[Begin Extracted records]

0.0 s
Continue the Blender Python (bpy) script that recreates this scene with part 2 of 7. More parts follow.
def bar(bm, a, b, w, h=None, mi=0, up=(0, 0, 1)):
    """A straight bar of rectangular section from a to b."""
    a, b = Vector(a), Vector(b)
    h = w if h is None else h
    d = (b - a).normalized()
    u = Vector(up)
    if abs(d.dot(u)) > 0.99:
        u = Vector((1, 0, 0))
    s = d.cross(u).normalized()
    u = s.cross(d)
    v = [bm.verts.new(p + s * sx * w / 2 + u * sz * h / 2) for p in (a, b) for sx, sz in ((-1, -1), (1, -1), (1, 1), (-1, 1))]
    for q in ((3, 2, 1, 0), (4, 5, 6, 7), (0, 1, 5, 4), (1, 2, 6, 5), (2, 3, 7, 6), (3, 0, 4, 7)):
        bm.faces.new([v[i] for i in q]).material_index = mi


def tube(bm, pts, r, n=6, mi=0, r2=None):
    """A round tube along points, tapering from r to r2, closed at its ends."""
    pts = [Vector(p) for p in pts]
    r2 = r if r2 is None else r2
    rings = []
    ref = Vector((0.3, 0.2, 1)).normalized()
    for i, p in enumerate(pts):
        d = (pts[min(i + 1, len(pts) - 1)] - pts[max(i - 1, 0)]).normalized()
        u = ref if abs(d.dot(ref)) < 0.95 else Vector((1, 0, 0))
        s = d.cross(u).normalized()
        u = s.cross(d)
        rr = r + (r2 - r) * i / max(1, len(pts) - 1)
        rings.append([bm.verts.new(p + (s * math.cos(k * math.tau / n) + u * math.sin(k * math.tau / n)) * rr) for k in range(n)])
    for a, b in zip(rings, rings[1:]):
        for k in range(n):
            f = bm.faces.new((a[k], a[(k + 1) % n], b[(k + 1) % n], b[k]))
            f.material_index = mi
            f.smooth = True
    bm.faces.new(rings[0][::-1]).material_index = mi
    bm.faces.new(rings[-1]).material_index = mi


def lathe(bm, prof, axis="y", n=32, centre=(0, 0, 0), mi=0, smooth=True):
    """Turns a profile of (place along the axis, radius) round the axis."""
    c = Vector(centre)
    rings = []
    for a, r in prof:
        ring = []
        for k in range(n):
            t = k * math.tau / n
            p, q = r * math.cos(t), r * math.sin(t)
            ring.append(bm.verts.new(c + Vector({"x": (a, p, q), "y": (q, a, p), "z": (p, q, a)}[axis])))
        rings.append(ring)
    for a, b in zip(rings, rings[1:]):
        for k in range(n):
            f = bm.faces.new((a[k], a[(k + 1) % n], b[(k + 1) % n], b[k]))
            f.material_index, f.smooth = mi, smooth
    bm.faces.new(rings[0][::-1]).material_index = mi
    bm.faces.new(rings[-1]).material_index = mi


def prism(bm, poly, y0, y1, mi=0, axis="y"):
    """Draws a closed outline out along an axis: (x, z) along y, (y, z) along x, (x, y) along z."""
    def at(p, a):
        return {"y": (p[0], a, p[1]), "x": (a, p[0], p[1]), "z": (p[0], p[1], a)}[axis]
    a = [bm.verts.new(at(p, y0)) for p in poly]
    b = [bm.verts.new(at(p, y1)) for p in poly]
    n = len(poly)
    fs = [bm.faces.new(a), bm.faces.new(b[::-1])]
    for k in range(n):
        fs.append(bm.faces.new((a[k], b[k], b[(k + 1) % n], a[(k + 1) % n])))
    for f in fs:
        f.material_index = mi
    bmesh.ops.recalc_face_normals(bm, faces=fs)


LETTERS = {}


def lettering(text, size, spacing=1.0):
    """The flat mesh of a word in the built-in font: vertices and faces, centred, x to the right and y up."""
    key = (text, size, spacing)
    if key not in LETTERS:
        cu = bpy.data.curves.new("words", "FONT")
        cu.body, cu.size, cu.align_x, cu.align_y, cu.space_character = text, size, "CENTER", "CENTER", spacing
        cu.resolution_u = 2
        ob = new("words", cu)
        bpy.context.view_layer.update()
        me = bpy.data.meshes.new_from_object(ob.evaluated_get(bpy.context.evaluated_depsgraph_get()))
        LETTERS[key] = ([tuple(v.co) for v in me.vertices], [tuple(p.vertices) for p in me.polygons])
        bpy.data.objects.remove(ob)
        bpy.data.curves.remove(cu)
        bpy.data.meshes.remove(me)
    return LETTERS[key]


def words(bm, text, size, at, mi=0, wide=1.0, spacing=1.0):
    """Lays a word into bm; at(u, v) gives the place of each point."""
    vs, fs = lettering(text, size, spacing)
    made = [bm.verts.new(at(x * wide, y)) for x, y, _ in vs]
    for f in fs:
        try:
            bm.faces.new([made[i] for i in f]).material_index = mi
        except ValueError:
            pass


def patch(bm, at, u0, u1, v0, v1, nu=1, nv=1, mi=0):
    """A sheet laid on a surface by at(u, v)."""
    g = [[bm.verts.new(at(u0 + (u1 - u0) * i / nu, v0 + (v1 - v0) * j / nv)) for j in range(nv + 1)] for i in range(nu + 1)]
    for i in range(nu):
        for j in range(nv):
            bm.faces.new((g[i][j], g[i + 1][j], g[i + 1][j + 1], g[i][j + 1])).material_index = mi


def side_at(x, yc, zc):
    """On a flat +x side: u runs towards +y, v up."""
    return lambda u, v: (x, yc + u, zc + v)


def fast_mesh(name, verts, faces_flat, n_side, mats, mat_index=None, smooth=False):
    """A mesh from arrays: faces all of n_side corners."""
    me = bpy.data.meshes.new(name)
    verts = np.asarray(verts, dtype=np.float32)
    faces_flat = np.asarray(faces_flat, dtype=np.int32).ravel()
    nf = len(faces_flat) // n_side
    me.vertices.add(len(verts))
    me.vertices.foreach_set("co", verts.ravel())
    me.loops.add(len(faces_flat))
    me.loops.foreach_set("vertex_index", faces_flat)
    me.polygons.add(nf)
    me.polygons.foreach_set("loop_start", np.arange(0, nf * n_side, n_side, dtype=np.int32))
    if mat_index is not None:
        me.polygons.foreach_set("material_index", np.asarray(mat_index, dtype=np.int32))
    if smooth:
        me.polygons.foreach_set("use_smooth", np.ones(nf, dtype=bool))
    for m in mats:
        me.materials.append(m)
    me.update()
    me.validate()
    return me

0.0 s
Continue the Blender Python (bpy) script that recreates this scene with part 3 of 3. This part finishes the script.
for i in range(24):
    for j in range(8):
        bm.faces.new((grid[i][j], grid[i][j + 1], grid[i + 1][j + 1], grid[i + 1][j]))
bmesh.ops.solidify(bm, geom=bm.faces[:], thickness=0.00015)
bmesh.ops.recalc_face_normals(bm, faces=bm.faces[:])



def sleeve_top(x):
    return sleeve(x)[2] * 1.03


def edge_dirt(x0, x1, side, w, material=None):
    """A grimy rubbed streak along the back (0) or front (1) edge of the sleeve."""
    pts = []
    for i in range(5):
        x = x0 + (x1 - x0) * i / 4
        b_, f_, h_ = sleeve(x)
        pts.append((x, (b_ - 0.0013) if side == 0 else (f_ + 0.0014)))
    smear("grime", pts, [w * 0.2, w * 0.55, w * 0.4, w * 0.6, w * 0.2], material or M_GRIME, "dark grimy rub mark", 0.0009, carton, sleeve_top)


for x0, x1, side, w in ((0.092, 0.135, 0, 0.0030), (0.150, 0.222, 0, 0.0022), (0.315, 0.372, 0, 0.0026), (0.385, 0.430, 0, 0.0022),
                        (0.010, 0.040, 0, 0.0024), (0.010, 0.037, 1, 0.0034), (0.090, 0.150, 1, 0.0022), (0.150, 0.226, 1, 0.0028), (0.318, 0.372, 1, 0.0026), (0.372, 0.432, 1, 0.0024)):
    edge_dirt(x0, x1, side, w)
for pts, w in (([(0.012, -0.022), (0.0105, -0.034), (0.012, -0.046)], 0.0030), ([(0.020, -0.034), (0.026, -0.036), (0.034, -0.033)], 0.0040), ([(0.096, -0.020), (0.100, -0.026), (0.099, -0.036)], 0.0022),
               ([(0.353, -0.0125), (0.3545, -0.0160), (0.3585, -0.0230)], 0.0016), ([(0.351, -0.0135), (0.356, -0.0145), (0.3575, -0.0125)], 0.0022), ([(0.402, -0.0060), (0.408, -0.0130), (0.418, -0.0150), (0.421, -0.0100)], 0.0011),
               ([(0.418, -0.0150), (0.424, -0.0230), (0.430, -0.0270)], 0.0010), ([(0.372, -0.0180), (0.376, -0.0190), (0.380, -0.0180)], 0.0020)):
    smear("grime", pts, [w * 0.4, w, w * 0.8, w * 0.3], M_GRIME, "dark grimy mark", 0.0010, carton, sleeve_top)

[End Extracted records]
[Begin Extracted records]

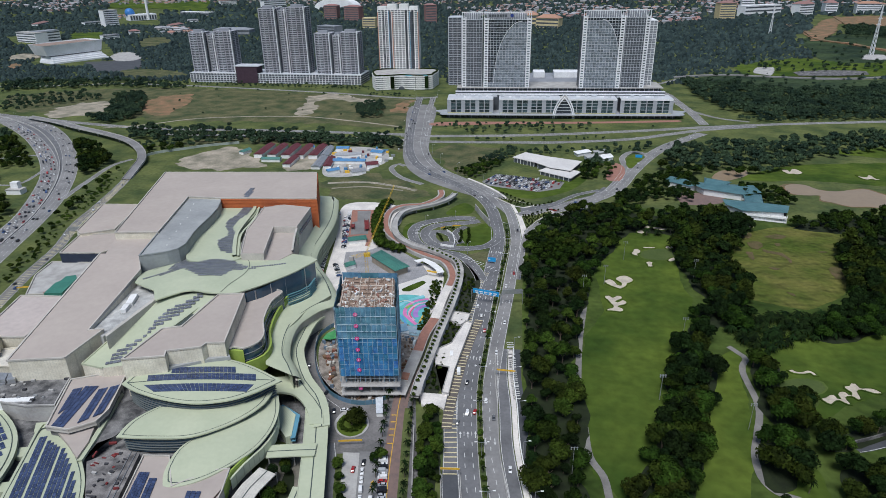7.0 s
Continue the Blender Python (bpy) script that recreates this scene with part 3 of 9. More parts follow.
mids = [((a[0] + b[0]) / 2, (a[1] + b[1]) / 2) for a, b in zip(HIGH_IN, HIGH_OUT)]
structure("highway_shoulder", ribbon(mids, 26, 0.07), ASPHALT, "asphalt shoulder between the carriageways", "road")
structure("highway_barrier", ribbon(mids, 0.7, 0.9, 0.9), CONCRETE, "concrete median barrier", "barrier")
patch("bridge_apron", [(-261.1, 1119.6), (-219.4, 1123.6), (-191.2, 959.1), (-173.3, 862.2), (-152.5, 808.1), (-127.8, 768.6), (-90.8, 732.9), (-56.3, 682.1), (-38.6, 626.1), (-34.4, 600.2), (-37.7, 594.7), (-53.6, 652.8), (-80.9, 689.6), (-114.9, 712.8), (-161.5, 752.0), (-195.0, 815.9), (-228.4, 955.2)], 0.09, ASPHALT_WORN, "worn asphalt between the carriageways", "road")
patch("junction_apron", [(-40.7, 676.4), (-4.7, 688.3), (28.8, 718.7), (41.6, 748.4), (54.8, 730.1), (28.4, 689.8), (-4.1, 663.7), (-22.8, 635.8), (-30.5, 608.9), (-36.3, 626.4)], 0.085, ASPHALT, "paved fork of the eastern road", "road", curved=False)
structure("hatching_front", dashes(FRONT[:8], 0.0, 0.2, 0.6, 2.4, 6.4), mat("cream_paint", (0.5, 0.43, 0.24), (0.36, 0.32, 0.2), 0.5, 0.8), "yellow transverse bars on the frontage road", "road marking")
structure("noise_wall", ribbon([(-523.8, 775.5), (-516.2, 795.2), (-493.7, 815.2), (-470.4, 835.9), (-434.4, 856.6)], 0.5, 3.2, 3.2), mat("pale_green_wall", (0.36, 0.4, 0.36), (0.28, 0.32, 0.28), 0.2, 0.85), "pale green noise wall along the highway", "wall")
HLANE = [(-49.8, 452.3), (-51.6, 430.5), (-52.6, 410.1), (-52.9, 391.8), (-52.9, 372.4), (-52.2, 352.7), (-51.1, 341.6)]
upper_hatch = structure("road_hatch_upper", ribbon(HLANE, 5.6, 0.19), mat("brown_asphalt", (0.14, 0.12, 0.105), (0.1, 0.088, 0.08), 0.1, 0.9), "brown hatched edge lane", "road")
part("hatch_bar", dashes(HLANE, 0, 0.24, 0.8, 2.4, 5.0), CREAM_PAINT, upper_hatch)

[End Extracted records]

Tally up the lines of the listing containing the word "recreates". Give only the total.

# Exercise response:
3